Di recente abbiamo proposto la lettura di una breve favoletta orientale come invito di riflessione sulla tematica della libertà e della gerarchia (la trovate qui). A tal proposito, ragionavamo sul fatto che, con la crisi del tradizionale sistema gerarchico basato sul potere, si è sviluppata una gerarchia ufficiosa che fa riferimento al sapere, al know-how. È una sorta di paradosso in cui il capo si mette al servizio di chi è deputato a produrre il sapere. Ma andiamo con ordine e facciamo un passo indietro, cercando per prima cosa di rispondere a una semplice domanda.
Chi sei?
Inconsciamente, in molti rispondiamo a questa domanda dichiarando la nostra qualifica professionale. Tendiamo insomma a definire noi stessi con il mestiere che facciamo. Una brutta abitudine, residuo della cultura industriale fortemente intrisa di gerarchia, che ci spinge a riconoscere la nostra identità nel ruolo che abbiamo nell’organizzazione. Il che era anche comprensibile in un’epoca in cui la carriera si identificava con il potere che ciascuno poteva esercitare sugli altri, ma che oggi ha perso parte di significato. In aziende basate sulla produzione di conoscenza, i meccanismi della gerarchia sfumano e si fanno meno definiti, perché l’attività è orientata al raggiungimento del risultato. Di conseguenza, visto che quest’ultimo è dato dal contributo di conoscenza dato da ciascun lavoratore, allora cambia anche il posizionamento del potere che da centralizzato diventa diffuso. Che cosa è cambiato quindi, rispetto al passato?
L’organizzazione non è più tenuta insieme dalla gerarchia, ma è sorretta dalle informazioni
È l’organizzazione ad essere cambiata. Già vent’anni fa se ne accorse il grande Paul Drucker, che in uno dei suoi saggi più celebri dichiarò: «L’organizzazione gerarchica basata sul principio di comando e controllo, nata intorno al 1870, si potrebbe paragonare a un mollusco tenuto insieme dal guscio. La corporation di oggi si articola intorno ad uno scheletro: le informazioni, che sono insieme il nuovo sistema integratore dell’azienda e la sua articolazione (…). Il centro di gravità dell’occupazione si sta spostando rapidamente dagli operai e dagli impiegati ai detentori di know how, culturalmente incompatibili col modello organizzativo di comando e controllo che l’impresa mutuò dall’esercito un secolo fa».(P. Drucker, Il futuro che è già qui, Milano: Etas, 1999, pp. 100-102).

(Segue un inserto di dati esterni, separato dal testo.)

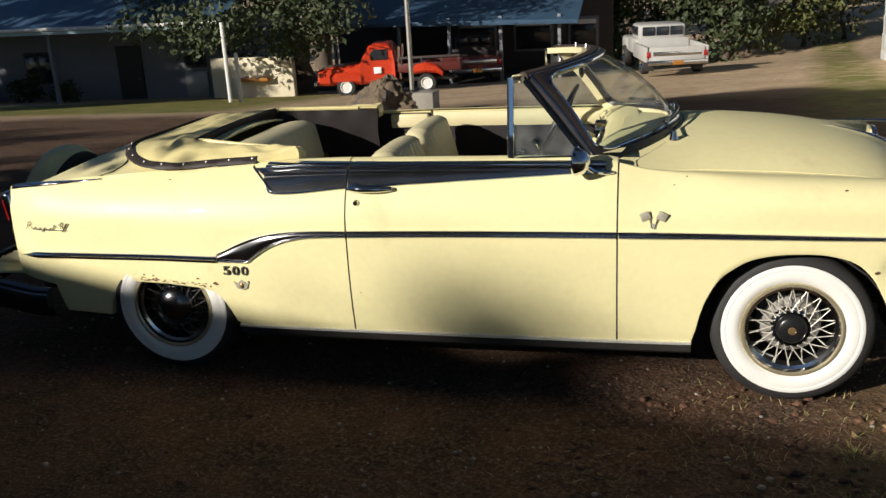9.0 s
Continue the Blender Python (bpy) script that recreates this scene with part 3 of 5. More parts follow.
front_seat = new("front_seat")
front_seat.parent = car
for sy in (-1, 1):
    base = lean(1.055, sy * 0.325, 0.514, -8)
    back = part("seat_back", moved(cushion(0.62, 0.535, 0.14, 10), base @ Matrix.Rotation(radians(-0), 4, "Z")), SEAT, front_seat, "fluted cream vinyl seat back")
    ins = []
    for i in range(25):
        v = 2 * i / 24 - 1
        row = []
        for j in range(9):
            b = 0.44 + 0.012 * abs(math.sin(math.pi * 4 * (v + 1))) + 0.50 * j / 8
            row.append(tuple(base @ Vector((0.14 + 0.03 * math.sin(b * math.pi) + 0.010, 0.285 * v, 0.54 * 0.93 * (1 - b)))))
        ins.append(row)
    part("seat_insert", sheet(ins), SEATDARK, back, "dark brown cloth lower half")
    # dark oval panel and the piping on the rear of the back
    pan = []
    for i in range(21):
        v = 2 * i / 20 - 1
        hh = (1 - abs(v) ** 4.0) ** 0.5
        top = 0.36 + 0.135 * hh
        bot = 0.36 - 0.19 * hh
        pan.append([tuple(base @ Vector((-0.006 - 0.004 * hh, 0.275 * v, bot + (top - bot) * j / 6))) for j in range(7)])
    part("back_panel", sheet(pan), SEATDARK, back, "dark brown cloth panel")
    rope = spline([base @ Vector(p) for p in ((-0.012, 0.26, 0.40), (-0.03, 0.18, 0.362), (-0.036, 0.0, 0.345), (-0.03, -0.18, 0.352), (-0.012, -0.255, 0.37))], 6)
    part("robe_cord", tube(rope, 0.009, 8), SEAT, back, "cream grab cord")
    part("seat_cushion", moved(cushion(0.62, 0.42, 0.16, 8), Matrix.Translation((1.14, sy * 0.325, 0.60)) @ Matrix.Rotation(radians(82), 4, "Y")), SEAT, front_seat)
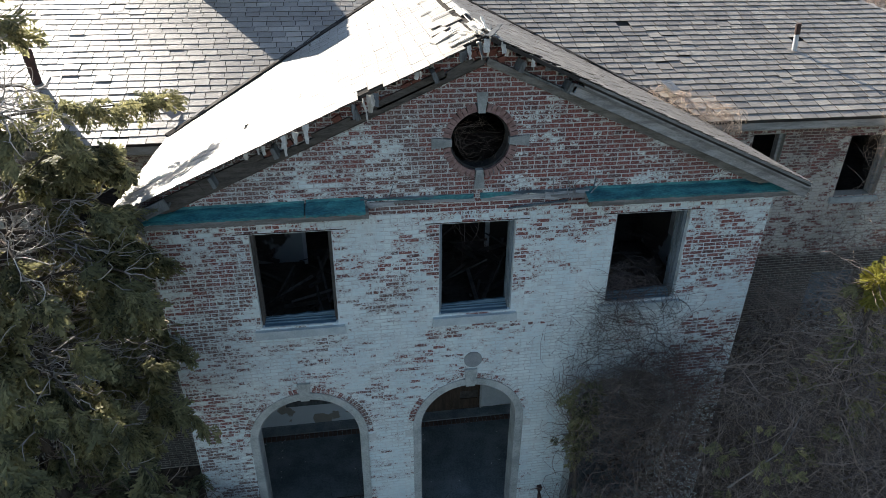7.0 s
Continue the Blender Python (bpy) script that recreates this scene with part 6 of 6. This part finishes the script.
# masts and poles by the shore
for x, y, h, r in ((-22.0, 62.0, 16, 0.11), (21.5, 60.0, 17, 0.14), (23.5, 64.0, 17, 0.10), (32.0, 54.0, 16, 0.10), (33.5, 56.0, 16, 0.08), (3.0, 60.0, 16, 0.08), (27.5, 50.0, 12, 0.13), (49.0, 52.0, 16, 0.12)):
    po = thing("mast", "tall thin pale mast near the shore", "pole", "masts by the shore", "", (x, y, ground_z(x, y)))
    b = Build()
    b.tube([(0, 0, 0), (0, 0, h)], r, r * 0.6, 8)
    shaft = part("shaft", b, M_PIPE, po)
    b = Build()
    b.beam((-1.4, 0, h * 0.55), (1.4, 0, h * 0.55), 0.08, 0.08)
    part("spreader", b, M_PIPE, shaft)
shed = thing("shed", "small white shed glimpsed between bare trees", "shed", "", "", (52.0, 55.0, GROUND))
b = Build()
b.box(-1.5, 1.5, -1, 1, 0, 2.2)
part("wall", b, M_STUCCO, shed)
b = Build()
b.prism([(-1.7, 2.2), (1.7, 2.2), (0, 3.0)], -1.2, 1.2)
part("roof", b, M_SLATE, shed)

# upper boughs of the corner tree, hanging over the eave
root = Vector((-5.95, -0.95, GROUND))
for ends in (((-5.72, -0.82, 7.55), (-5.2, -0.45, 8.05), (-4.75, -0.2, 8.38), (-4.32, -0.1, 8.42)), ((-5.72, -0.82, 7.3), (-5.3, -0.35, 7.8), (-4.95, 0.05, 8.1), (-4.58, 0.35, 8.12)), ((-5.70, -0.82, 7.8), (-5.35, -0.6, 8.3), (-5.0, -0.4, 8.62), (-4.62, -0.35, 8.70))):
    pts = [Vector(q) - root for q in ends]
    b = Build()
    b.tube(pts, 0.024, 0.006, 6)
    part("limb", b, M_DARKBARK, corner_tree, smooth=True)
    k = 130
    s = 0.9 + 2.05 * np.repeat(rng.uniform(0, 1, 10) ** 0.8, 13)
    i = s.astype(int)
    line = np.array([tuple(q) for q in pts])
    p = line[i] + (line[i + 1] - line[i]) * (s - i)[:, None] + np.repeat(rng.normal(size=(10, 3)) * np.array([0.12, 0.14, 0.08]), 13, axis=0) + rng.normal(size=(k, 3)) * 0.06
    o = np.repeat(np.array([0.6, 0.0, -0.1]) + rng.normal(size=(10, 3)) * 0.6, 13, axis=0) + rng.normal(size=(k, 3)) * 0.25
    v, f = place_sprays(p, o, rng.uniform(0.65, 1.1, k), rng.uniform(0.3, 1.1, k))
    raw_mesh("bough_foliage", v, f, M_LEAF, corner_tree)

# ================= pieces of walls and roofs =================
for spans, z0, z1, place in BRICK_JOBS:
    lay_bricks(spans, z0, z1, place)
tagged(part("bricks", rest, M_BRICK, front, "flaking white-painted bricks"), "", "", "", "stuff")
tagged(part("bricks", plinth_b, M_BRICK_PLINTH, plinth), "", "", "", "stuff")
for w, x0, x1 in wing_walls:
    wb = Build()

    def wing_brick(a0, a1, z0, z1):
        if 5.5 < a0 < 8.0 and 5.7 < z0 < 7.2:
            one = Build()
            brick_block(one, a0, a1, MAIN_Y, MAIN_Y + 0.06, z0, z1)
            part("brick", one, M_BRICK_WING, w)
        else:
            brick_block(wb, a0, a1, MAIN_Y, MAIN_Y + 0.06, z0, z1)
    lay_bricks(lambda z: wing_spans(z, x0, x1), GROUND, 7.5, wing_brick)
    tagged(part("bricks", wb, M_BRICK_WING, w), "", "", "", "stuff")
for job in SLATE_JOBS:
    slate_field(*job)
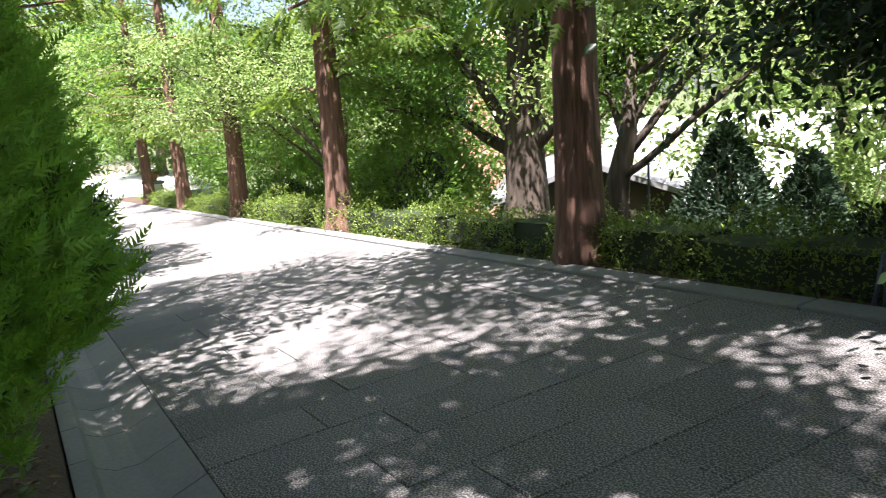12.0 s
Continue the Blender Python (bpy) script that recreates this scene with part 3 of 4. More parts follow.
def build_sign():
    """A laminated notice tied to the gate; its lines cannot be read."""
    m = pose(-0.30, 5.38, 0, 0, 0, turn_l)
    c = m @ Vector((0.73, 0.035, 0.56))
    t = thing("notice_sign", c, "white laminated notice with cut corners tied to the gate", "sign", turn=turn_l)
    bm = bmesh.new()
    w, h, k = 0.13, 0.112, 0.022
    ring = [(-w + k, h), (w - k, h), (w, h - k), (w, -h + k), (w - k, -h), (-w + k, -h), (-w, -h + k), (-w, h - k)]
    tilt = Matrix.Rotation(radians(6), 4, "Y")
    f0 = [bm.verts.new(tilt @ Vector((a, 0.002, b))) for a, b in ring]
    f1 = [bm.verts.new(tilt @ Vector((a, -0.002, b))) for a, b in ring]
    bm.faces.new(f0)
    bm.faces.new(f1[::-1])
    for i in range(8):
        bm.faces.new((f0[i], f0[(i + 1) % 8], f1[(i + 1) % 8], f1[i]))
    bmesh.ops.recalc_face_normals(bm, faces=bm.faces)
    part("sheet", bm, SIGNWHITE, t)
    for z, wd, th in ((0.088, 0.22, 0.006), (0.055, 0.2, 0.012), (0.034, 0.05, 0.007), (0.008, 0.16, 0.007), (-0.01, 0.12, 0.007), (-0.028, 0.1, 0.007), (-0.046, 0.17, 0.007), (-0.075, 0.2, 0.008), (-0.095, 0.2, 0.005)):
        bm = bmesh.new()
        box(bm, (0, 0.0045, z), (wd * 0.9, 0.001, th * 0.55), m=tilt)
        part("text_line", bm, INK, t)
    for a in (-1, 1):
        bm = bmesh.new()
        tube(bm, [tilt @ Vector((a * 0.1, 0.003, 0.105)), Vector((a * 0.13, -0.02, 0.14)), Vector((a * 0.12, -0.04, 0.15))], 0.003, 5)
        part("tie", bm, IRON, t)


def build_solar_lamp(m, side):
    c = m @ Vector((0.585, side * 0.04, 0.70))
    t = thing("solar_lamp", c, "small black solar lamp clipped on the gate", "lamp", group="gate solar lamps", turn=math.degrees(m.to_euler().z))
    bm = bmesh.new()
    a = [bm.verts.new(p) for p in ((-0.035, 0, 0.03), (0.035, 0, 0.045), (0.03, 0, -0.045), (-0.03, 0, -0.05))]
    b = [bm.verts.new((v.co.x * 0.9, side * 0.045, v.co.z + 0.012)) for v in a]
    bm.faces.new(a)
    bm.faces.new(b[::-1])
    for i in range(4):
        bm.faces.new((a[i], a[(i + 1) % 4], b[(i + 1) % 4], b[i]))
    bmesh.ops.recalc_face_normals(bm, faces=bm.faces)
    part("case", bm, IRON, t)
    bm = bmesh.new()
    v = [bm.verts.new(p) for p in ((-0.03, side * 0.049, 0.03), (0.028, side * 0.049, -0.005), (-0.028, side * 0.049, -0.035))]
    w = [bm.verts.new((p.co.x, side * 0.045, p.co.z)) for p in v]
    bm.faces.new(v)
    bm.faces.new(w[::-1])
    for i in range(3):
        bm.faces.new((v[i], v[(i + 1) % 3], w[(i + 1) % 3], w[i]))
    bmesh.ops.recalc_face_normals(bm, faces=bm.faces)
    part("diffuser", bm, SIGNWHITE, t, "white plastic diffuser")
    bm = bmesh.new()
    tube(bm, [(0, 0, 0.03), (0.01, -side * 0.02, 0.09), (-0.02, -side * 0.02, 0.12)], 0.006, 6)
    part("clip", bm, IRON, t)


build_sign()
build_solar_lamp(pose(-0.30, 5.38, 0, 0, 0, turn_l), 1)
build_solar_lamp(pose(1.715, 5.34, 0, 0, 0, turn_r), -1)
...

Come in passato, chi detiene le informazioni comanda, ma un tempo l’informazione era qualcosa che seguiva la gerarchia e faceva parte delle dinamiche organizzative. Oggi invece l’informazione è anche basata sulla competenza ed è sostanziale per raggiungere il risultato atteso. In questo senso, ogni risultato atteso ha una componente dirompente, di innovazione, che porta alla diffusione dell’informazione e del sapere in azienda. Quel che poi preme sottolineare è che questo quid è frutto dell’apporto personale del lavoratore e del team, non è qualcosa che può risultare da un processo rigido e standardizzato.
Dal potere al sapere: una gerarchia diffusa e funzionale
Se la chiave è l’informazione e l’obiettivo il risultato, allora devo usare il mio sapere per risolvere i problemi che si frappongono tra me e il risultato. Dove sta la crisi di potere? Nel fatto che il buon manager non è più il comandante che mantiene saldo il controllo sui dipendenti attraverso informazioni che questi non possiedono. Il capo quindi trasforma il suo ruolo, da gerarchico a coordinatore verso un risultato, perché è colui che aiuta il suo team a raggiungere gli obiettivi. Nel team diviene possibile una gerarchia che varia a seconda degli stadi del progetto e cioè a seconda di chi in quella fase è il punto di riferimento per la conoscenza. Potremmo chiamarla“gerarchia intellettuale” o “gerarchia funzionale” agli obiettivi che di volta in volta siano necessari alla realizzazione del progetto.